You also need to create a robot struct, which in Matlab couldn't be easier:

robot.x = 7;
robot.y = 7;
robot.theta = pi/4;
robot.s_noise = 1.0;
robot.d_noise = 1.0;
robot.sensor_noise = 3.0;

You can also define locations of landmarks using a vector, where each row corresponds to a new landmark. Example:

landmarks = [10 20; 15 35; 30 40; 25 16;35 37;40 10];

To use the actual particle filter, you need to specify the current particle set (a priori), the robot, magnitude of movement, angle of movement, the landmark vector, and the amount of particles).

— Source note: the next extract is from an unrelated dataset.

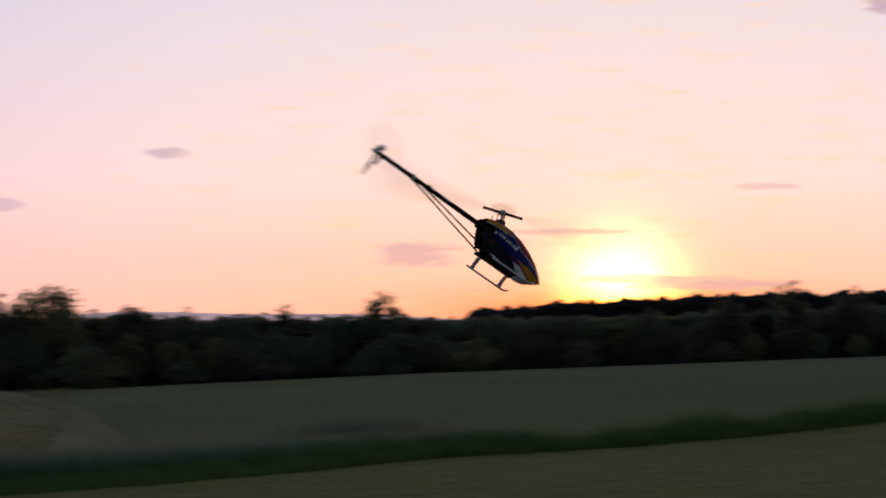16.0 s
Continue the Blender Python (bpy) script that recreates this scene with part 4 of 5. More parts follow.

Since we initialized our robot to be at $\theta$= $\pi$/4 (45 degrees), we can tell it to advance $sqrt(2)$ units, without turning, so it can travel to location (8,8) (with noise).  We accomplish this with:

[particles,X,Y,robot] = particle_filter(particles,robot,sqrt(2),0.0,landmarks,1000);

Now we have our updated and resampled particle set! To see this visually over several iterations, here's a few pictures:

 Particles after 2 iterations of particle filtering

 Particles clustering

Notice the progression from the state of global uncertainty to the now! The particles that are most likely will cluster around the robot. The reason we include the [X,Y] is so we can actually get our approximation to the robot pose. Doing sum(X)/M and sum(Y)/M gives us an approximation to the robot's x,y pose. It isn't perfect, obviously, but its a method of filtering and works very well.

Things to consider:

• By adjusting the noise values, you can avoid such a wide spread of particles that can contribute to inaccurate measurements, but you risk "overfitting" and believing too strongly on only a few particles. Remember, the importance weights are governed by Gaussians. So lowering the noise parameter also lowers the variance, and thus even small changes between predicted values and actual values will result in unnecessarily low importance weights, and some particles may even get a value of 0, essentially killing it. This phenomenon is known as particle depletion. However,making the noise too high also has its repercussions, namely you have too much particle diversity. It's a Goldilocks scenario.
• Particle filters grow exponentially with respect to the amount of features necessary. Particle filters work very well for small dimensions, but once you start working with larger state spaces, the particle filters require exponentially more particles to approximate the state. In this situation, you may be better of using a Kalman Filter
• You can also speed up particle killing by employing certain heuristics.  For example, if the robot moves and one of its particles updates its position to be "out of bounds" or in a wall, the particle can be killed immediately ( importance weight set to 0).
• This wheel approach is one way to resample, other approaches may suit your needs better.
• Have fun with the particle filter! There are several papers on particle filters and different ways of employing it.